A phased deployment model is usually more realistic than a big-bang rollout. Many real estate firms start with finance, procurement, and supplier governance, then connect project controls, facilities workflows, and advanced analytics. This sequencing creates early control benefits while reducing implementation risk. It also allows data standards to mature before broader workflow automation is introduced.
Change management should focus on operational behavior, not only system training. Site teams, project managers, procurement staff, and finance users need clarity on why workflows are changing, what controls are non-negotiable, and where local flexibility remains. Governance councils should monitor adoption, exception rates, supplier compliance, and reporting quality during the first operating cycles after go-live.
- Define a target operating model for procurement, project cost control, property operations, and enterprise reporting before configuration begins
- Cleanse supplier, property, project, and cost-code master data early to avoid downstream reporting and approval issues
- Use workflow orchestration to automate routine approvals while escalating policy exceptions and budget breaches to the right decision makers
- Establish operational resilience plans for invoice continuity, vendor communication, and field operations during cutover periods
- Track value through measurable outcomes such as reduced maverick spend, faster close cycles, improved budget adherence, and better supplier performance visibility
Balancing control, flexibility, and resilience in the real estate operating model
There are real tradeoffs in ERP design.
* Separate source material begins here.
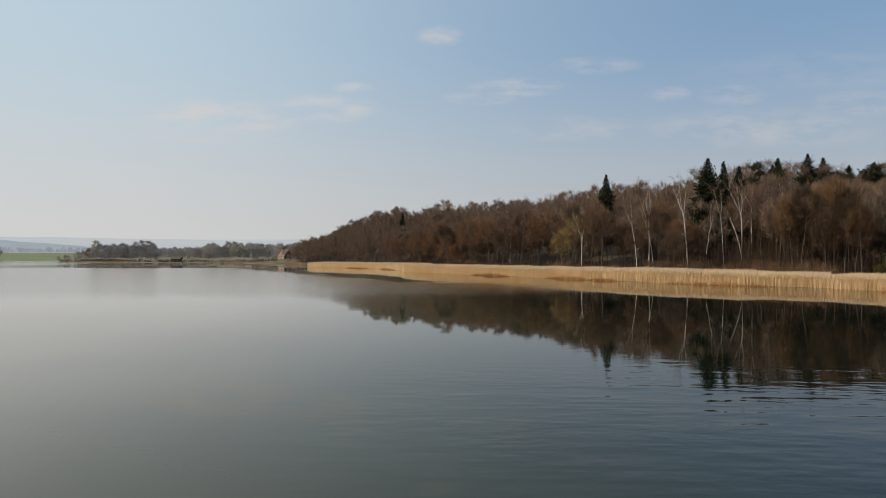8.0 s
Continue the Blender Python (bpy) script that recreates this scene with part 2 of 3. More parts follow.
M_REED_FAR = reed_material("rusty_tan_reed", ((0.0, (0.25, 0.165, 0.105)), (1.0, (0.42, 0.305, 0.205))), ((0.3, (0.25, 0.160, 0.100)), (0.7, (0.46, 0.350, 0.240))), 0.3)
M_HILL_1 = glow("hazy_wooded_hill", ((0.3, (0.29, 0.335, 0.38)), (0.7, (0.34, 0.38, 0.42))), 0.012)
M_HILL_2 = glow("faint_haze_hill", ((0.3, (0.43, 0.465, 0.50)), (0.7, (0.47, 0.50, 0.53))), 0.006)
M_HILL_3 = glow("palest_haze_hill", ((0.3, (0.455, 0.485, 0.51)), (0.7, (0.49, 0.515, 0.535))), 0.004)


# ---------------------------------------------------------------- mesh helpers
def mesh_from(name, verts, faces, mat):
    me = bpy.data.meshes.new(name)
    me.from_pydata([tuple(v) for v in verts], [], faces)
    for m in (mat if isinstance(mat, (list, tuple)) else [mat]):
        me.materials.append(m)
    me.update()
    return me


def tri_mesh(name, verts, tris, mats, index=None):
    """A mesh from arrays of points and triangles."""
    me = bpy.data.meshes.new(name)
    verts, tris = np.ascontiguousarray(verts, np.float32), np.ascontiguousarray(tris, np.int32)
    me.vertices.add(len(verts))
    me.vertices.foreach_set("co", verts.ravel())
    me.loops.add(tris.size)
    me.loops.foreach_set("vertex_index", tris.ravel())
    me.polygons.add(len(tris))
    me.polygons.foreach_set("loop_start", np.arange(0, tris.size, 3, dtype=np.int32))
    for m in mats:
        me.materials.append(m)
    if index is not None:
        me.polygons.foreach_set("material_index", np.ascontiguousarray(index, np.int32))
    me.update(calc_edges=True)
    return me


def put(name, me, parent=None, label=""):
    ob = new(name, me)
    if parent is not None:
        ob.parent = parent
    if label:
        ob["label"] = label
    return ob


def tube(verts, faces, pts, radii, sides):
    """A tapered tube along pts."""
    base = len(verts)
    for i, (p, r) in enumerate(zip(pts, radii)):
        d = (pts[min(i + 1, len(pts) - 1)] - pts[max(i - 1, 0)]).normalized()
        a = d.orthogonal().normalized()
        b = d.cross(a)
        for k in range(sides):
            w = 2 * math.pi * k / sides
            verts.append(p + (a * math.cos(w) + b * math.sin(w)) * r)
    for i in range(len(pts) - 1):
        for k in range(sides):
            j = (k + 1) % sides
            faces.append((base + i * sides + k, base + i * sides + j, base + (i + 1) * sides + j, base + (i + 1) * sides + k))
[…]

Too much centralization can slow urgent site-level decisions. Too much local autonomy can undermine procurement governance and reporting consistency. The right model usually combines centrally governed policies with role-based delegation, threshold-based approvals, and clearly defined exception paths. This allows organizations to preserve responsiveness while maintaining enterprise control.
Operational resilience should also be treated as a design principle. Real estate firms must continue processing urgent repairs, safety-related purchases, and critical contractor payments even during system transitions or supplier disruptions. ERP architecture should support fallback workflows, mobile approvals, document traceability, and clear continuity procedures for high-priority operational events.
Ultimately, the strongest ERP programs in real estate create a connected operational ecosystem where procurement governance, project execution, property operations, and financial control reinforce one another. That is what enables scalable growth. It is also what turns ERP from an administrative platform into digital operations infrastructure for the entire portfolio.
What success looks like after modernization
When real estate ERP priorities are aligned correctly, organizations gain more than process efficiency. They gain a durable operating architecture. Asset managers can compare spend and service performance across properties using standardized metrics. Procurement leaders can see supplier concentration, contract utilization, and exception trends. Project directors can monitor commitments, change orders, and budget exposure before overruns become embedded. Finance teams can close faster with fewer reconciliations and stronger audit readiness.
For executive leadership, the strategic outcome is improved operational visibility and better capital allocation. Decisions about acquisitions, refurbishment timing, vendor consolidation, and portfolio optimization become more evidence-based because the underlying workflows are connected. In a market where margin pressure and execution risk remain high, that level of operational intelligence is increasingly a competitive requirement rather than a technology upgrade.